(Written by Jonathan Stearns)
18 April 2013 – The European Parliament threw out a proposal to impose a ship-recycling levy on commercial vessels calling at ports in Europe after the industry objected.
The European Union assembly in Strasbourg, France, today rejected its environment committee’s recommendation to insert the tax into draft EU legislation meant to limit the risks of health and environmental damage from the dismantling of vessels.
In vetoing the levy by a vote of 299 to 292, the EU Parliament called instead on the bloc’s regulators to propose by the end of 2015 an “incentive-based system” to encourage safe ship recycling. The tax recommended by the assembly’s environment committee last month would have been used to fund the recycling of vessels and applied to ships of all flags calling at ports in the 27-nation EU.
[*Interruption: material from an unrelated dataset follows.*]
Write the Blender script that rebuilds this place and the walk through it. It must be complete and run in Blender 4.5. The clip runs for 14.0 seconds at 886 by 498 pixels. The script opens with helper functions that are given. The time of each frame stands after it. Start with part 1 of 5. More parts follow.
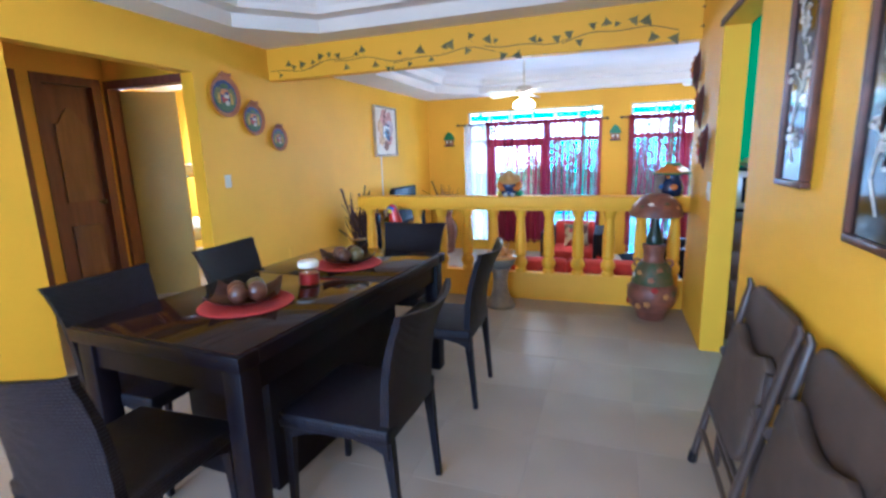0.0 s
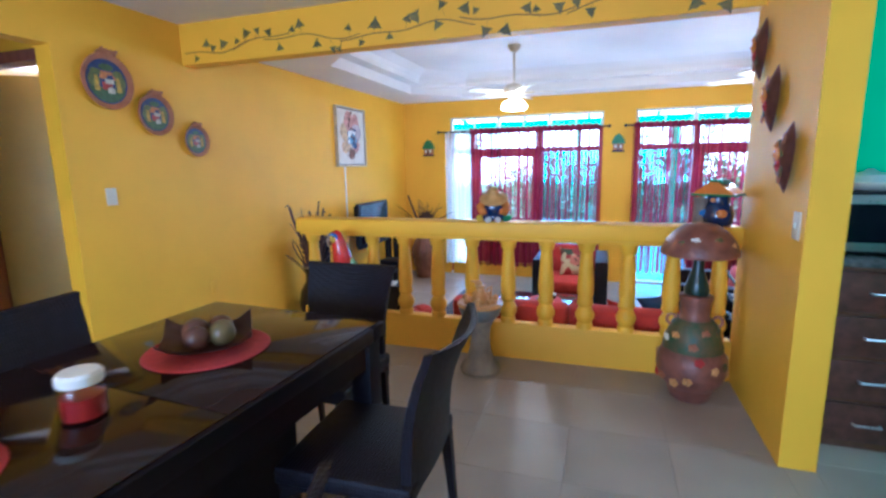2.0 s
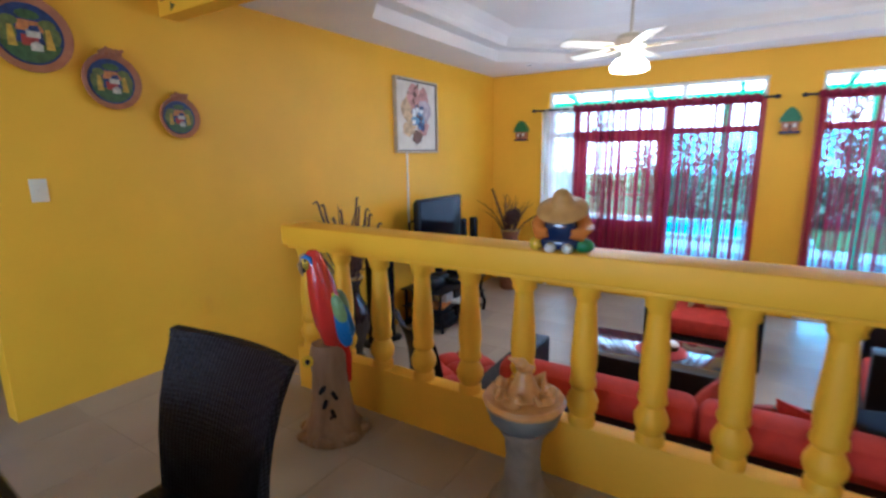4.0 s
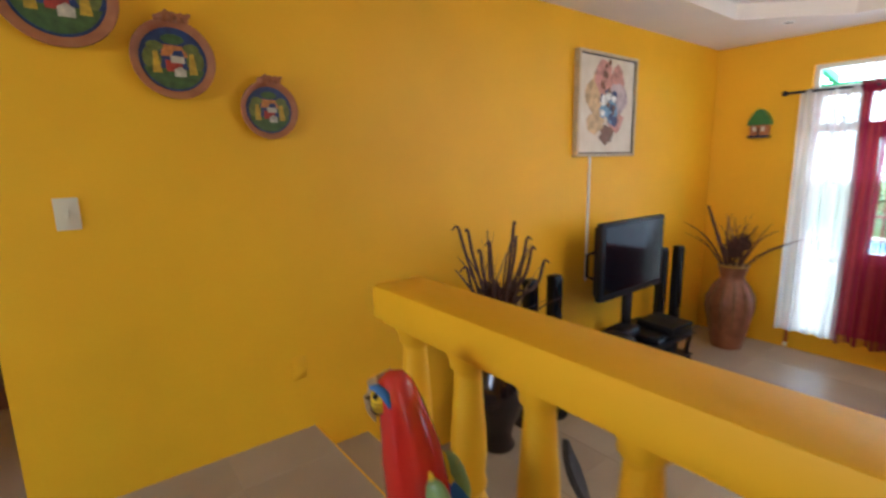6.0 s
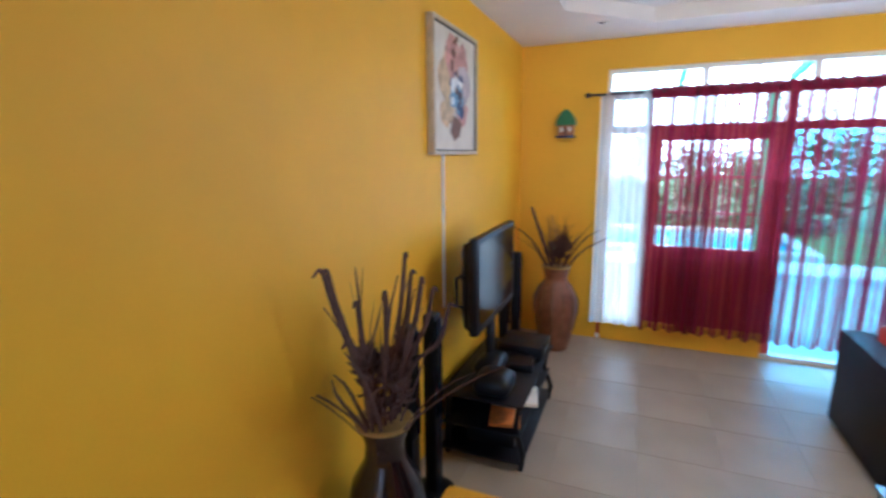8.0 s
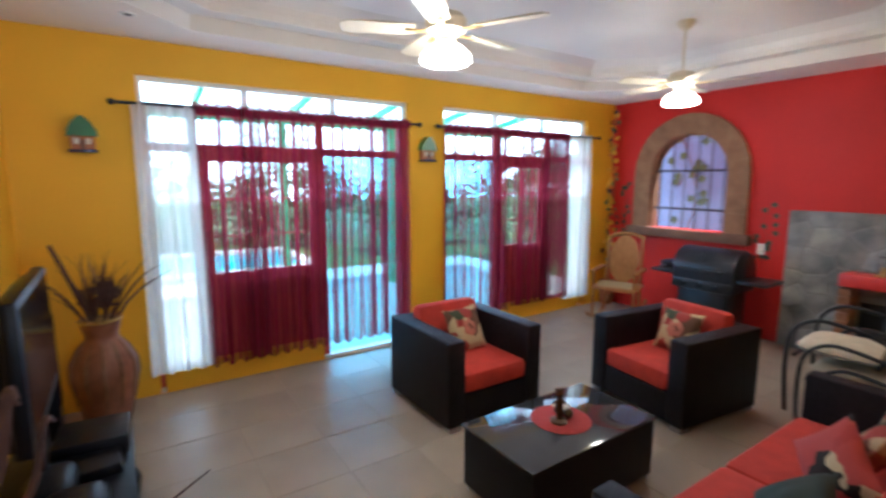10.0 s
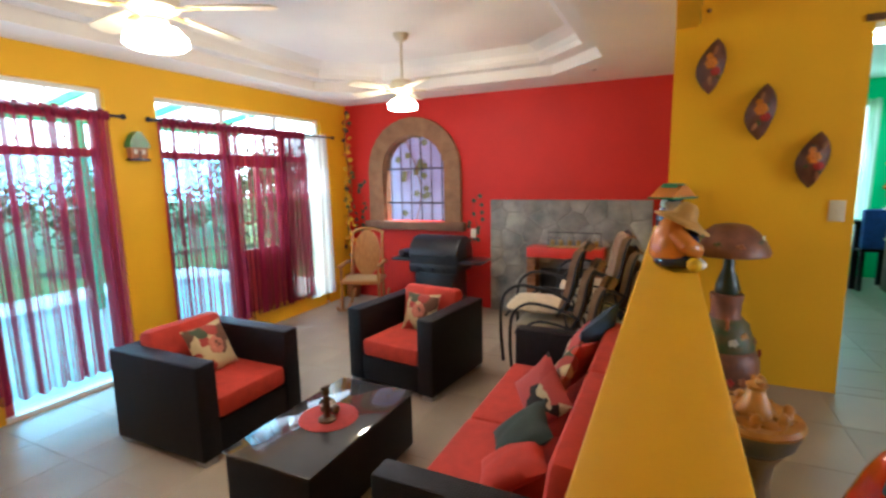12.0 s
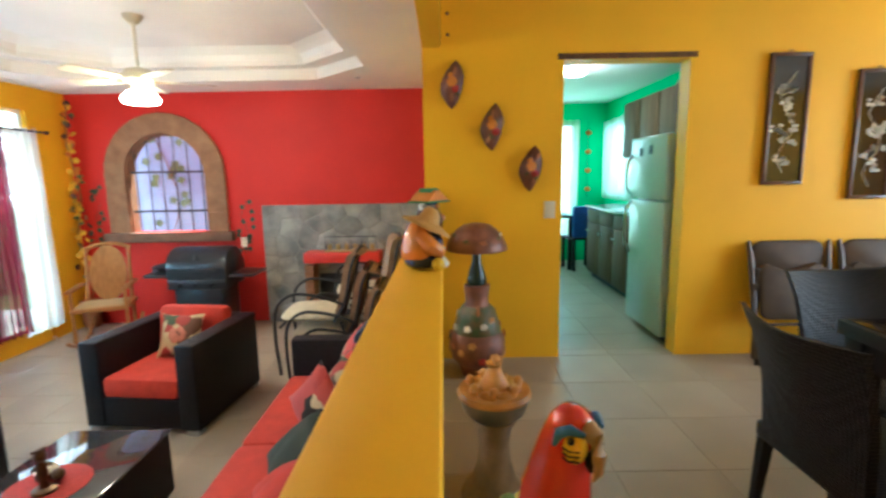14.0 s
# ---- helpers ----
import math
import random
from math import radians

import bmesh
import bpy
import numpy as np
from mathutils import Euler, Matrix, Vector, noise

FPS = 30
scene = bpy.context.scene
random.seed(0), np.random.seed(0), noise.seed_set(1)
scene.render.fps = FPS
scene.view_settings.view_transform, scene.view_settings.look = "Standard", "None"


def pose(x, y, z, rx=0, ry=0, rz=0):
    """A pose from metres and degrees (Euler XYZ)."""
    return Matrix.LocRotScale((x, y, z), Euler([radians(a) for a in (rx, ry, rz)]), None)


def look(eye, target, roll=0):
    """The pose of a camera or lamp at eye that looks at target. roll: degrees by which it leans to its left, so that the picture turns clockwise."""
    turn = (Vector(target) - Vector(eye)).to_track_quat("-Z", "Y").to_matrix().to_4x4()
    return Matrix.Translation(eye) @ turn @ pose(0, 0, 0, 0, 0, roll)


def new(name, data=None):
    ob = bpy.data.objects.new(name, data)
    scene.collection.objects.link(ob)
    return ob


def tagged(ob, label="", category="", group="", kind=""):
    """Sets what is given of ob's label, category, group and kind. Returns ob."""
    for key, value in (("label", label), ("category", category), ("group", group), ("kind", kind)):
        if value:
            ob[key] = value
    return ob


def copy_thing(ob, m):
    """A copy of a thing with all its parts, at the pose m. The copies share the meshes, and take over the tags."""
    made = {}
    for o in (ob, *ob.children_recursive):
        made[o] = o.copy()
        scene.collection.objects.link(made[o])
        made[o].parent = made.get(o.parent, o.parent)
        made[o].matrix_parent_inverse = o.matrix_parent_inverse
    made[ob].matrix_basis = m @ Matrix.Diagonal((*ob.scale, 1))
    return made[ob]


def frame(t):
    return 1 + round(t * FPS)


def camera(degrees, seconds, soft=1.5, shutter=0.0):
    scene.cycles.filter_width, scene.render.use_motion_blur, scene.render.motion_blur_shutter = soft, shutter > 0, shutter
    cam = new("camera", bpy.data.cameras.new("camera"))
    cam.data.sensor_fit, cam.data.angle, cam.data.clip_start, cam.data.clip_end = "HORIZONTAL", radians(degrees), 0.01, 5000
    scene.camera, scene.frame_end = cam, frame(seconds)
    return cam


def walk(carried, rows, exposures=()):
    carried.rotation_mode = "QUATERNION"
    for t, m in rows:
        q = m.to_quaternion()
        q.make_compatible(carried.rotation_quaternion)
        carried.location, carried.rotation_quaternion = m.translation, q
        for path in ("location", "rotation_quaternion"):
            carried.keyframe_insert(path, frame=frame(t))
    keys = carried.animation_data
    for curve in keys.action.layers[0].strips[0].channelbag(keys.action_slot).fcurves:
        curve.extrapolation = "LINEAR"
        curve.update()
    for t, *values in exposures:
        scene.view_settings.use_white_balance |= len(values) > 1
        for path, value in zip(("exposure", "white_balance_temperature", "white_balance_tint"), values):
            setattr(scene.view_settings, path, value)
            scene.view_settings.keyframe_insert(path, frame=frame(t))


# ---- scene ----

After the environment committee’s proposal, international shipowners’ organizations said the provision “is an unacceptable tax on trade and will cause grave offense to the EU’s trading partners.”
Draft ship-recycling legislation was proposed last year by the European Commission, the EU’s Brussels-based regulatory arm, which didn’t include a provision on a levy. The EU Parliament added other amendments today to the commission proposal, which must also be approved by the bloc’s national governments.
EU governments have yet to give their verdict on the commission proposal. Any differences between governments and the EU Parliament would have to be ironed out in negotiations before a final agreement.